Pour Les Inrockuptibles, nous avons discuté avec la Curator of Education de l’institution, Lora Vogt, de la fonction symbolique, pratique et génératrice de changement de cette industrie, mais aussi du rapport que les femmes entretenaient à leur garde-robe.
Le vêtement a évolué avec la Première Guerre mondiale, quelles ont été ses évolutions ?
Lora Vogt – Avant la guerre, les Françaises de la haute société changeaient de tenue jusqu’à cinq fois par jour, passant d’une chemise de nuit à un peignoir matinal, puis d’un ensemble de jour à une robe pour le thé, pour enfin vêtir une robe du soir. Pendant la guerre, ce rituel complexe semblait malvenu et peu pratique, et beaucoup de femmes choisirent d’adopter des costumes sur-mesure pour la journée. Celles qui travaillaient portaient depuis longtemps des robes droites ou des costumes le jour, mais la quantité de femmes privilégiées à adopter, à leur tour, des costumes, fut sans précédent.
Ces ensembles, importés de l’Angleterre, étaient composés d’une jupe, d’une blouse, et d’une veste. Ils étaient déclinés dans une grande variété de styles et de tissus, certains imitant les uniformes des soldats. Deux nouvelles silhouettes furent introduites pendant la guerre. La première, courte et en forme de cloche, fut présentée par les plus grands couturiers Parisiens de l’époque en août 1914, le mois de l’invasion Allemande qui marqua le début de la guerre. Sa jupe abondante, composée de sept mètres de tissu, fut surnommée, la « crinoline de guerre ».
Bien que la presse de mode vantât le vêtement comme une forme de libération, les femmes se plaignaient que leurs bottes hautes et leurs jupes lourdes étaient peu commodes. Puis, en janvier 1917, les créateurs français introduisirent collectivement la silhouette dite « tonneau », qui nécessitait moins de tissu. Si les femmes voulaient rester à la mode, elles devaient mettre à jour leur garde-robe, une initiative onéreuse même si ce nouveau style utilisait moins d’étoffe. Les catalogues des grands magasins montraient que les silhouettes haute couture à la mode étaient reproduites à prix réduit dans des patrons prêt-à-porter et destinés aux classes moyennes.

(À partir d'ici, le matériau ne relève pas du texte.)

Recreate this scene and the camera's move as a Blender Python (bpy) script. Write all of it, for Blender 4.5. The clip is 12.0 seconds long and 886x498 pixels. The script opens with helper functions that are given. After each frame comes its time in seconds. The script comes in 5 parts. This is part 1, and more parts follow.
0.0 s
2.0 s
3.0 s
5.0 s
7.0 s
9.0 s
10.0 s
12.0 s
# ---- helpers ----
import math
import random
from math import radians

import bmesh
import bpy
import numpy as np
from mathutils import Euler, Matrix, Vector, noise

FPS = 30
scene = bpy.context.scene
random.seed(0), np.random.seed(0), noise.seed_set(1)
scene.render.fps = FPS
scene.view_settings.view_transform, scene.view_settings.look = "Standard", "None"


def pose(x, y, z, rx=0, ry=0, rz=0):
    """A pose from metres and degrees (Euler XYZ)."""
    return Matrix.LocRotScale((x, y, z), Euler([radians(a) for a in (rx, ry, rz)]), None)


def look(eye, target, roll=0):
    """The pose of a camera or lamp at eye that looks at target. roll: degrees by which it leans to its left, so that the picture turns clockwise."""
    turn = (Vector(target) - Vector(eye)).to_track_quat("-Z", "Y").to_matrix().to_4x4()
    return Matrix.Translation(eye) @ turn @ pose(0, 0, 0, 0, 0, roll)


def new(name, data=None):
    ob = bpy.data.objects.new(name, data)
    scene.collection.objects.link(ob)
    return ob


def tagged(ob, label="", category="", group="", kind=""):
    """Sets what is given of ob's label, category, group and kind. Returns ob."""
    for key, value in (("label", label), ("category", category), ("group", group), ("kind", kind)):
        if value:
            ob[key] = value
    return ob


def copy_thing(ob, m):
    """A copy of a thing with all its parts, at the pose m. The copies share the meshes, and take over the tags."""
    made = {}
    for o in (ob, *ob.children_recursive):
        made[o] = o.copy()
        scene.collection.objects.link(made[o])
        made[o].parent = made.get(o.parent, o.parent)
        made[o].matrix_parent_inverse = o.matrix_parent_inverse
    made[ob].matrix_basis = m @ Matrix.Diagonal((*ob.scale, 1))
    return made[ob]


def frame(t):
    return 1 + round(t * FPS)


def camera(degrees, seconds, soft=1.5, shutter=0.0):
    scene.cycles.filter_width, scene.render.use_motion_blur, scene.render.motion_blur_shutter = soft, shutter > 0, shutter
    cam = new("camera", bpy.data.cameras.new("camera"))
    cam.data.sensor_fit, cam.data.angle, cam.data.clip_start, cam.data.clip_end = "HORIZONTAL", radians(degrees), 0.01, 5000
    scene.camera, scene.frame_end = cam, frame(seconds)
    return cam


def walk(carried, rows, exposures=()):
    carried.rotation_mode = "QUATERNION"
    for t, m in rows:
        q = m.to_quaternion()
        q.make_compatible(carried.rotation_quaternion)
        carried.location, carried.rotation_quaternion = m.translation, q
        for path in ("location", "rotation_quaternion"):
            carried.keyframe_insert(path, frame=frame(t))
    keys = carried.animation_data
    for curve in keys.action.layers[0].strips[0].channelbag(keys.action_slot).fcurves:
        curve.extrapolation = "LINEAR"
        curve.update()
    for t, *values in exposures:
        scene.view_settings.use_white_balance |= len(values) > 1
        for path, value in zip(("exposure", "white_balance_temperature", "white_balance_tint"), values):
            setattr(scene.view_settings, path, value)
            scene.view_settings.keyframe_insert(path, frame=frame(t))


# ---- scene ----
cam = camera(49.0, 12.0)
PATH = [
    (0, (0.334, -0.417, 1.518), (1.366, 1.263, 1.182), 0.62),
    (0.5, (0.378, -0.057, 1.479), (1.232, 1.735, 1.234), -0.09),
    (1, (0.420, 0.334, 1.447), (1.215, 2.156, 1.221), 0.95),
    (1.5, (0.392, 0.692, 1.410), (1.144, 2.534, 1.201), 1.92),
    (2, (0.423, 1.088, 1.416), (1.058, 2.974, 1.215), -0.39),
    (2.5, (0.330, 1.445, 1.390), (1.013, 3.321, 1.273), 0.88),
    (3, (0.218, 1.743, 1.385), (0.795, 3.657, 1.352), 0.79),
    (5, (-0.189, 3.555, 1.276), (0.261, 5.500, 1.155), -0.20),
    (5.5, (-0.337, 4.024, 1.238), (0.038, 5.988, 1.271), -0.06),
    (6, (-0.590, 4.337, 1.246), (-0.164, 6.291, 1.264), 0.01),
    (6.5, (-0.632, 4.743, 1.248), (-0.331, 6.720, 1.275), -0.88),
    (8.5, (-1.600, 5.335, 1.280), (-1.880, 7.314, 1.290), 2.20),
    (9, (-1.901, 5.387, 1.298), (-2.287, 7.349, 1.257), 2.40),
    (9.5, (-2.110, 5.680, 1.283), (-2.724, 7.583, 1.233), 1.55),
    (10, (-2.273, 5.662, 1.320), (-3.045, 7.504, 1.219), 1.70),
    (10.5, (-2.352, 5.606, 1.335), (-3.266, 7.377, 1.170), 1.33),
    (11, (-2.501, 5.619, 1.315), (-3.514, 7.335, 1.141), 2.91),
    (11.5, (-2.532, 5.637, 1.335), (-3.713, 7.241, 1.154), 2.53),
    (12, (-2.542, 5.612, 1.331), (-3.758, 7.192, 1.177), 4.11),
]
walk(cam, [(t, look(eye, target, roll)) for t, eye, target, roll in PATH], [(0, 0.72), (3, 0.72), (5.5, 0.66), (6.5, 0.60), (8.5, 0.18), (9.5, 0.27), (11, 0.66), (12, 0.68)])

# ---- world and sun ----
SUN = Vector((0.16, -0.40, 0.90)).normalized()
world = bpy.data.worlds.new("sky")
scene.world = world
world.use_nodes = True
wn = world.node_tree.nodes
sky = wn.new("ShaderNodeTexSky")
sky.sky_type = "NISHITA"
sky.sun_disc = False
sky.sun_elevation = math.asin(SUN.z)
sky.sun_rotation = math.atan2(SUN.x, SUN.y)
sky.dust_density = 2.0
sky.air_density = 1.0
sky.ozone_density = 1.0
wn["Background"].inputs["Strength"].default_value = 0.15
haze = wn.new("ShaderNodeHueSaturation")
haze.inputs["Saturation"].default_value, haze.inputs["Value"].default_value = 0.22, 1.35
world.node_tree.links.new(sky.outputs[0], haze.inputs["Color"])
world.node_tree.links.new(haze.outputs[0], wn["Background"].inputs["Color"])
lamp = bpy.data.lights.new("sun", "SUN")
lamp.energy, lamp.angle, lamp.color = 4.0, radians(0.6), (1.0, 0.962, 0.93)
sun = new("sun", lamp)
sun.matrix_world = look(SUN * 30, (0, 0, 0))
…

Pendant la Belle Epoque, les chapeaux des Françaises étaient habituellement larges et décorés d’une profusion de rubans et de plumes. A l’arrivée de la guerre, la taille de ceux-ci diminua considérablement. Les plus petits chapeaux complétaient les proportions de ces jupes cloches plus larges, devenues à la mode. Certains des chapeaux les plus en vogue étaient influencés, dans leur design, par les casquettes militaires et les casques des soldats. Certains étaient décorés de cocardes bleues, blanches et rouges. Les styles bicornes et tricornes, et les calottes furent également adoptés.

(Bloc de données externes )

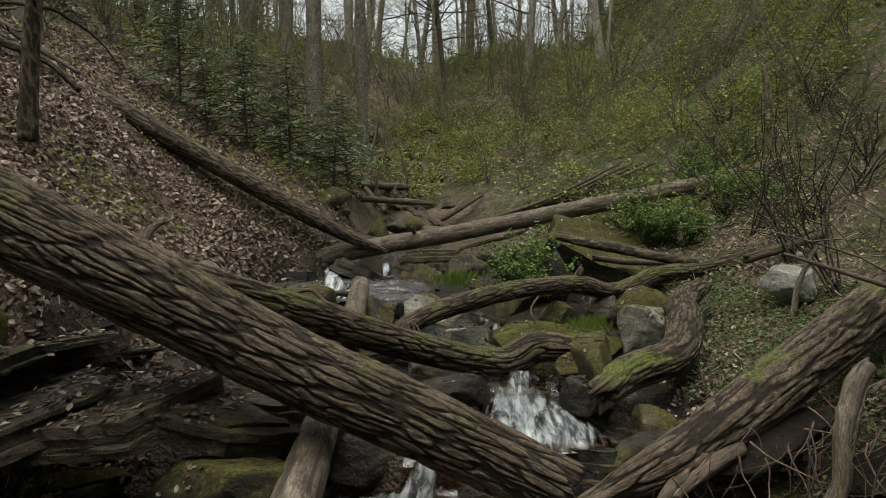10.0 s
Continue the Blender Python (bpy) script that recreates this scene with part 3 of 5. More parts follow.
fallen = thing("fallen_tree", label="long fallen tree with deeply furrowed bark across the creek", category="fallen tree")
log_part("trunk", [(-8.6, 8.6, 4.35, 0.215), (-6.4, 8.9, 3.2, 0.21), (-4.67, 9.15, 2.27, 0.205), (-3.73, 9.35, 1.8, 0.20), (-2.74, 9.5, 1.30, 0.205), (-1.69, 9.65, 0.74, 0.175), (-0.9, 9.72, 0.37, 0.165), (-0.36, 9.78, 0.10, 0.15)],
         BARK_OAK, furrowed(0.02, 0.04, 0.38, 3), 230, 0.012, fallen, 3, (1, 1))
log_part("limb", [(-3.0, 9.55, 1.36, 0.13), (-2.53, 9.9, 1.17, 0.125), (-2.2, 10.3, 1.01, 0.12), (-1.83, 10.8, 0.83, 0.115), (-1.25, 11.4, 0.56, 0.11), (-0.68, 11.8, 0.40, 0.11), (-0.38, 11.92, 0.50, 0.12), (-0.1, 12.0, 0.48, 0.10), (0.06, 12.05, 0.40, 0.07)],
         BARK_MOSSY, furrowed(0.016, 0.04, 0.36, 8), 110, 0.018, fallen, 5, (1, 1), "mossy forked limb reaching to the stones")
for kx, (a, b) in enumerate((((-4.6, 9.0, 2.4), (-4.75, 8.55, 2.6)), ((-3.9, 9.15, 1.95), (-4.05, 8.8, 2.2)), ((-2.45, 9.7, 1.28), (-2.4, 9.85, 1.42)))):
    log_part("limb_stub", [(*a, 0.03), (*((np.array(a) + b) / 2 + (0, 0, 0.03)), 0.02), (*b, 0.012)], BARK_OAK, None, 10, 0.04, fallen, kx, (0, 1))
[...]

Comment la notion de vêtement fonctionnel est-elle née ?
De plus en plus de femmes intégraient le marché du travail, leur garde-robe devait donc s’adapter à leurs nouveaux métiers. Le costume, pratique et qui s’adapte facilement, devint l’option par défaut des femmes de toutes classes sociales. Celles des classes ouvrières portaient aussi de simples blouses et des robes-chemises. Certaines d’entre elles, et plus particulièrement celles travaillant dans le secteur des munitions, devaient recourir à des combinaisons. Néanmoins, beaucoup d’entre elles relevaient leurs tenues avec des bijoux, des cols en dentelle blanche, afin d’exacerber leur féminité. Une façon de s’opposer à la critique récurrente selon laquelle les rôles genrés avaient été subvertis par le travail de guerre des femmes.

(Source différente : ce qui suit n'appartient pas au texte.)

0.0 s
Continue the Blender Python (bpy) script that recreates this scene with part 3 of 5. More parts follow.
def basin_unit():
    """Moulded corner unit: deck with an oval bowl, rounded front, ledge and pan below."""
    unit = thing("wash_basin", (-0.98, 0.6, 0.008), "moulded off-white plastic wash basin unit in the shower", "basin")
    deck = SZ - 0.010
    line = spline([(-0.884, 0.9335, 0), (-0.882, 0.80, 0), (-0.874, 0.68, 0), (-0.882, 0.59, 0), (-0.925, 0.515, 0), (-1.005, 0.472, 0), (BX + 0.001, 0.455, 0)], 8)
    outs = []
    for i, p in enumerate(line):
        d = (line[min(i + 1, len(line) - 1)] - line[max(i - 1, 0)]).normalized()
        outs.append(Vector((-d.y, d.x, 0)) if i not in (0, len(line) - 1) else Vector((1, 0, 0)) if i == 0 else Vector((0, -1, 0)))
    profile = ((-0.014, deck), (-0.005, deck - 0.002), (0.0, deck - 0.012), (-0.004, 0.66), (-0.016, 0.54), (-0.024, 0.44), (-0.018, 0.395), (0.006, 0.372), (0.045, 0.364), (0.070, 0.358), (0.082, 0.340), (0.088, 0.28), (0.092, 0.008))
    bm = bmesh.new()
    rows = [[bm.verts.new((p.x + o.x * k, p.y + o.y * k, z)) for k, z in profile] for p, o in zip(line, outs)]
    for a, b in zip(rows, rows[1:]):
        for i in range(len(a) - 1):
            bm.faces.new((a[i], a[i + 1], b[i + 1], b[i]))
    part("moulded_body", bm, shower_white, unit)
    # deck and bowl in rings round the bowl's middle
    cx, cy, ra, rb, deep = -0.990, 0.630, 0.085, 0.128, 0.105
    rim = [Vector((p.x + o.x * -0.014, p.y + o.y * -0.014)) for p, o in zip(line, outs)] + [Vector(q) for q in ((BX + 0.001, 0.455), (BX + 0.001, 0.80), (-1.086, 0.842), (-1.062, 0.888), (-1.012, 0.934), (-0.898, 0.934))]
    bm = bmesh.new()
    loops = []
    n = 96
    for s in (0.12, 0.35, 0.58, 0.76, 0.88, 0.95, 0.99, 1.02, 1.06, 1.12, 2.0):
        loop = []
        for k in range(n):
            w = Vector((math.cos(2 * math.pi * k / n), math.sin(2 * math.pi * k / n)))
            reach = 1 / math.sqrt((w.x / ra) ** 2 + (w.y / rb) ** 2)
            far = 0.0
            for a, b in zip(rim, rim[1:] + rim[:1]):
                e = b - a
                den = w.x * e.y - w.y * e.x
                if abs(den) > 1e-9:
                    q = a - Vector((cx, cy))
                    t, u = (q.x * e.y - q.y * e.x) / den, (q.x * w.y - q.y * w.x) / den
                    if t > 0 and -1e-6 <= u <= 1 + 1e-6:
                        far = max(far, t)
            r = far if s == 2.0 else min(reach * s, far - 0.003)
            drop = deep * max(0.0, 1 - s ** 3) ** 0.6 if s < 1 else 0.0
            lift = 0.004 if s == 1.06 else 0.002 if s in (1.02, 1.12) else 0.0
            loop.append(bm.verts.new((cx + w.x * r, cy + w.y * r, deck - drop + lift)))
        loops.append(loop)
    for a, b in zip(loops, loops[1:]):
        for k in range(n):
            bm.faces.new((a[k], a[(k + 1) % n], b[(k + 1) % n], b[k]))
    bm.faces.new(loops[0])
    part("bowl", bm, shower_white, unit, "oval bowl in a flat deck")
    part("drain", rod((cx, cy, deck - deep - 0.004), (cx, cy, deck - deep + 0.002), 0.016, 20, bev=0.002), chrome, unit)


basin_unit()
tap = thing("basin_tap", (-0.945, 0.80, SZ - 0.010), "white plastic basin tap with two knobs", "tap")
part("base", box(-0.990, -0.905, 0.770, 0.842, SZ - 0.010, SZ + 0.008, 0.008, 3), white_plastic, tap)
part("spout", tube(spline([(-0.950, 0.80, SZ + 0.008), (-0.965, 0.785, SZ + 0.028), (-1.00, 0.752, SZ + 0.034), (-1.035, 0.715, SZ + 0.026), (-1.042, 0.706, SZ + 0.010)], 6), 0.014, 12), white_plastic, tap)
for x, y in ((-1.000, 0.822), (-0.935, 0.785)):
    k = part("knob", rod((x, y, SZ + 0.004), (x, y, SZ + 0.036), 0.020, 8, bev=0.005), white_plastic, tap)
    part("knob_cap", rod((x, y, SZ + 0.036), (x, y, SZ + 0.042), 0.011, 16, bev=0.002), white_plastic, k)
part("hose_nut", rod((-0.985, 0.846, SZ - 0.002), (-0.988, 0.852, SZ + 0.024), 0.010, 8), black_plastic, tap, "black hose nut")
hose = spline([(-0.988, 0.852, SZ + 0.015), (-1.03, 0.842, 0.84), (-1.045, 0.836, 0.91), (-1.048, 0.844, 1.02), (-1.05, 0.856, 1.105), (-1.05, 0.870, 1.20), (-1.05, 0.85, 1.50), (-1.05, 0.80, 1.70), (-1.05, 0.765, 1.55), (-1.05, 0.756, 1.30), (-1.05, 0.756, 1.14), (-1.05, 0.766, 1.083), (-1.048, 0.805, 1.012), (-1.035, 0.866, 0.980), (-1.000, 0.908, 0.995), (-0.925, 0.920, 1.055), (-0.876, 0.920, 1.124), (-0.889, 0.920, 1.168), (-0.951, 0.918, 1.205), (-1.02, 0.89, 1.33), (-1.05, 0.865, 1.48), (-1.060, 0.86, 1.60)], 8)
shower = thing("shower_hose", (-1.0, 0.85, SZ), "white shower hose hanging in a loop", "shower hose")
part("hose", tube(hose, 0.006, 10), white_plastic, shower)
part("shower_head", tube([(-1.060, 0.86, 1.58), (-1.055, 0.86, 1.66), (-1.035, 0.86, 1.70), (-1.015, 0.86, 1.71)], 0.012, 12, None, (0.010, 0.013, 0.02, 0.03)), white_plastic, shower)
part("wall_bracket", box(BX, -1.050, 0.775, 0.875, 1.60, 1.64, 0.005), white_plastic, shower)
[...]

Les hommes craignaient que les femmes occupant des professions masculines menacent les rôles genrés traditionnels. Des articles et des photos mises en scène permirent de rassurer la société française : les femmes pouvaient assurer leur rôle de mère et leur profession. Les femmes portant des combinaisons étaient critiquées et ridiculisées par les hommes. De nombreuses sources d’information continuaient à rappeler aux hommes et aux femmes que la contribution à l’effort de guerre était assez importante pour justifier cette subversion des codes établis de la féminité.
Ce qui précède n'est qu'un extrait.